* _Exercise brief_:
Without the pictures, repeat the listing character for character.

* _Supplied data_:
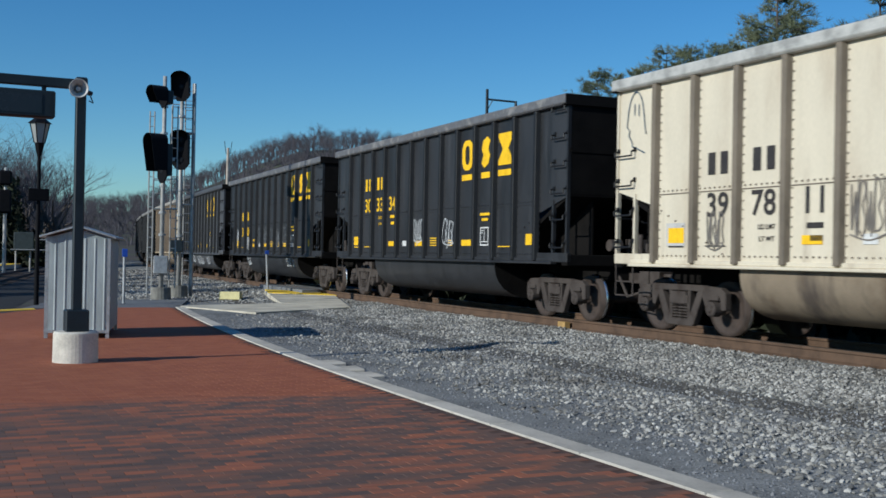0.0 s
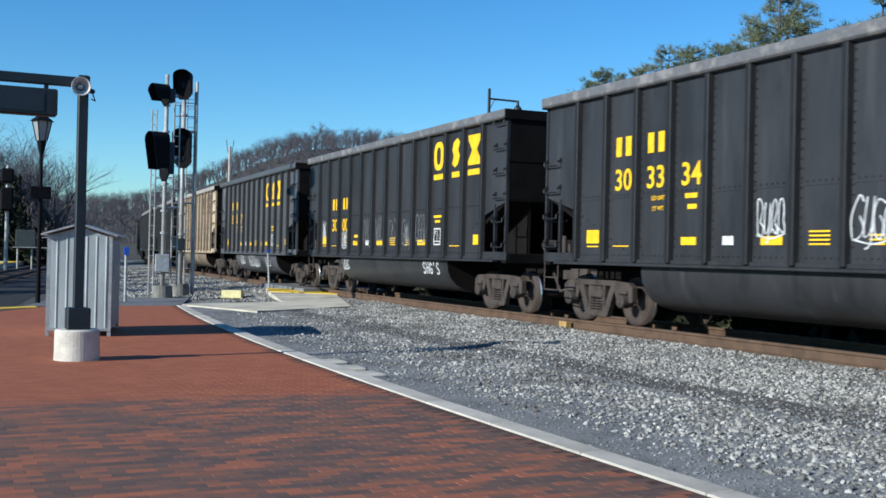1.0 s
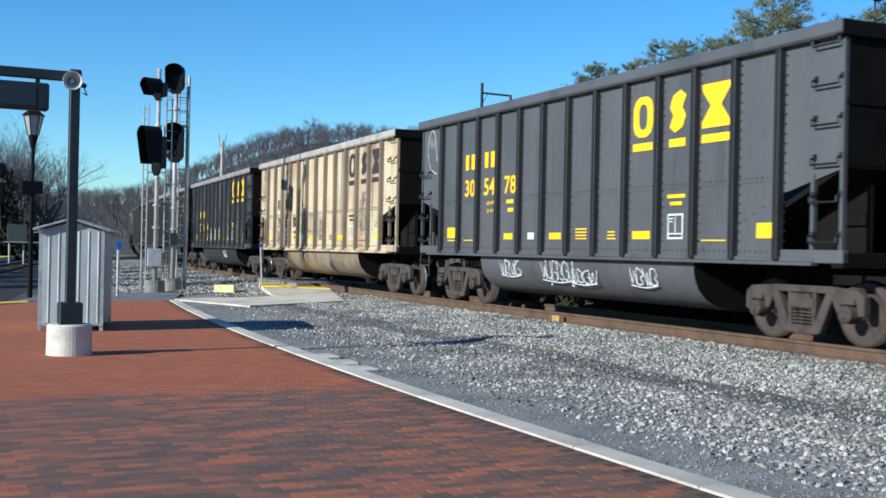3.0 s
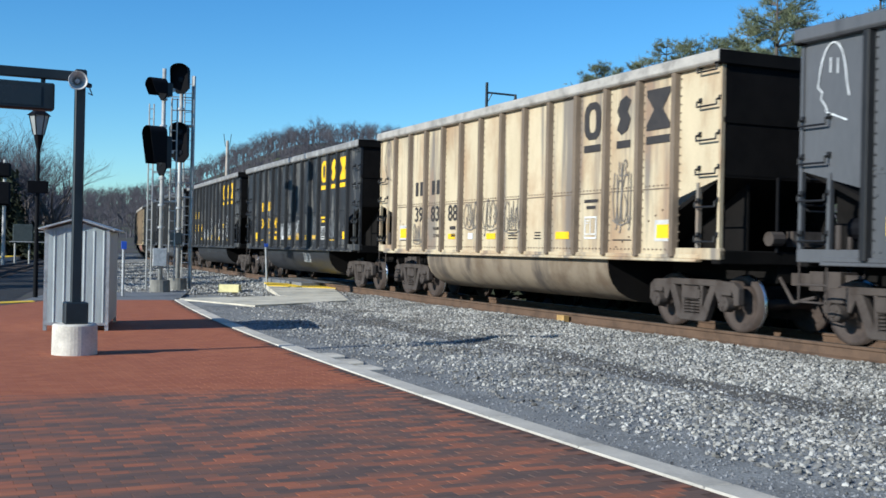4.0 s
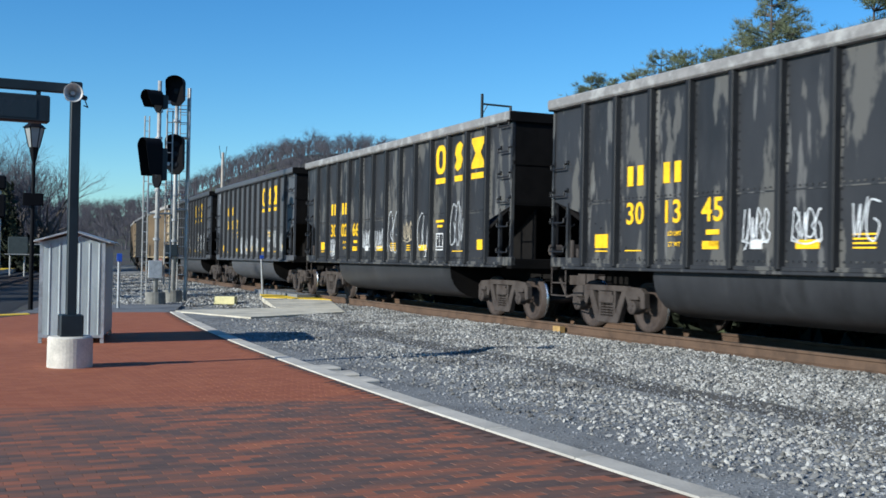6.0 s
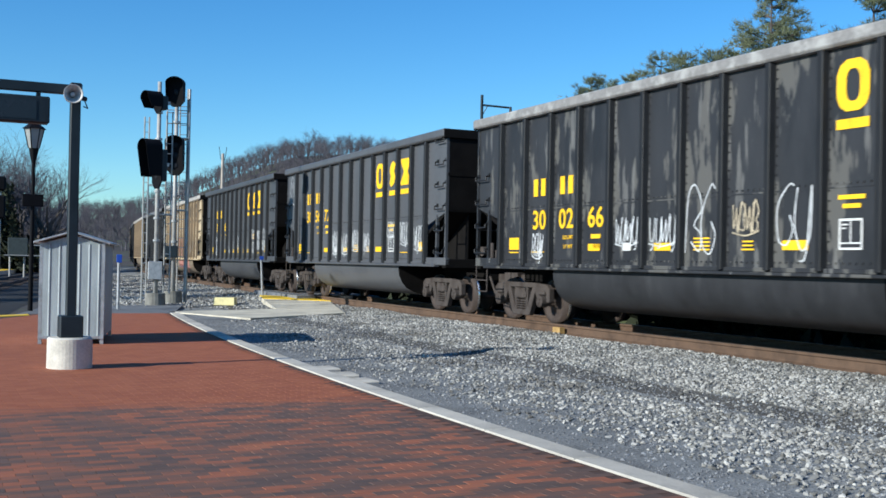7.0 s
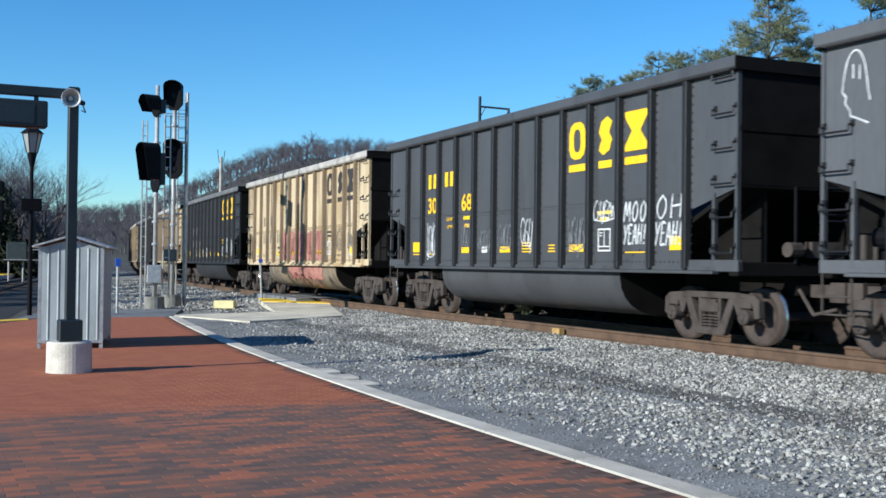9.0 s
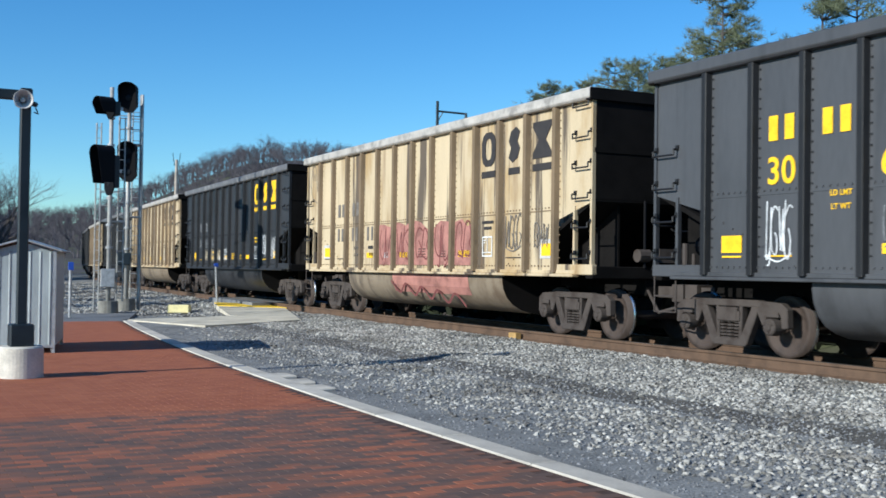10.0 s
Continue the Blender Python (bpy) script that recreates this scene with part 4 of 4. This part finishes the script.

* _Response for this exercise_:
0.0 s
1.0 s
3.0 s
4.0 s
6.0 s
7.0 s
9.0 s
10.0 s
Continue the Blender Python (bpy) script that recreates this scene with part 4 of 4. This part finishes the script.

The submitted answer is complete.